San Jose is taking a monumental step toward its long-term health: On Tuesday, the City Council is on track to approve a General Plan that lays the foundation for transforming a suburban, auto-centric city into a more walkable, dynamic city of neighborhoods and people-friendly streets. Despite struggling with budget deficits and an eviscerated redevelopment agency, San Jose has taken the long view to envision a 21st century city. The challenge now lies in creating the city imagined in this progressive plan.
- Environmental benefits
Greenbelt Alliance, which served on the General Plan Task Force and participated in much community outreach, is particularly pleased to see open space conservation mechanisms and smart growth principles in San Jose’s plan.
Urban development of the beautiful Coyote Valley and South Almaden Valley Urban Reserves is off the table for the next 30 years. Instead of building homes on those and other treasured open spaces, San Jose plans to direct new development into its already-urbanized areas near transit.
The General Plan allows for up to 120,000 homes in key places like Diridon Station so that the expected new employees can live close to work and transportation choices.
That kind of smart growth planning is good news for the climate. By proposing to reduce by 40 percent how much people drive in cars over the next 30 years, the city is making a decisive shift toward a more walkable, bikeable city.
- Health benefits
By making land-use changes that emphasize alternative ways of getting around, San Jose is helping its residents make better health choices. When young and old alike can choose to walk or bike to school, stores and parks, the air quality improves, and the resulting neighborhood appeals to diverse populations. More eyes on the street also enhance safety, and communities that come alive after five attract a creative class of workers, reaping an economic benefit as well for downtown.
San Jose’s General Plan has earned the praise of health experts. “The plan represents one of the strongest land-use policy statements on healthy communities that we are aware of in California to date,” says Heather Wooten, senior planning associate at Public Health Law and Policy. “It will go far to ensure that San Jose’s vision for a healthy community becomes a reality.”
- Regional leadership
San Jose has set the tone for good policies that Greenbelt Alliance hopes other cities will follow.
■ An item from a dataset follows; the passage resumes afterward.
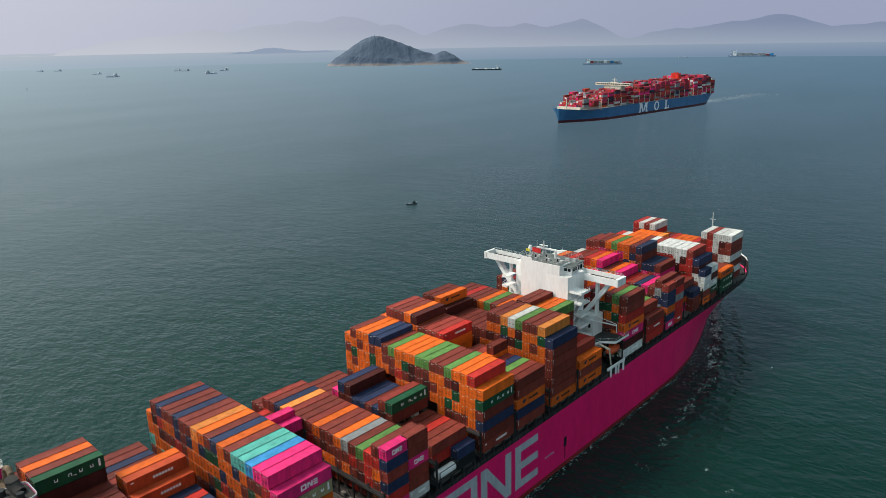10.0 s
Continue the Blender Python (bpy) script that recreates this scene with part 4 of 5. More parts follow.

If more cities adopt General Plans similar to San Jose’s, the Bay Area will live up to our vision of a more climate-friendly, affordable and economically competitive region, while protecting our farms, forests and watersheds.
More exciting work is still ahead — implementing the vision and spirit of the General Plan. Other interests may distract city leaders from achieving all that is described in this blueprint for San Jose’s future. Yet, with the support of business leaders, equity and environmental advocates who understand the need to make the vision a reality, we can create a healthy, thriving city. It’s the sustainable future we imagine for all Bay Area residents.
JEREMY MADSEN is executive director of Greenbelt Alliance, a Bay Area smart growth and land conservation advocacy organization. TERESA ALVARADO, communications manager for the Santa Clara Valley Water District, is a Greenbelt Alliance board member and Envision 2040 Task Force member.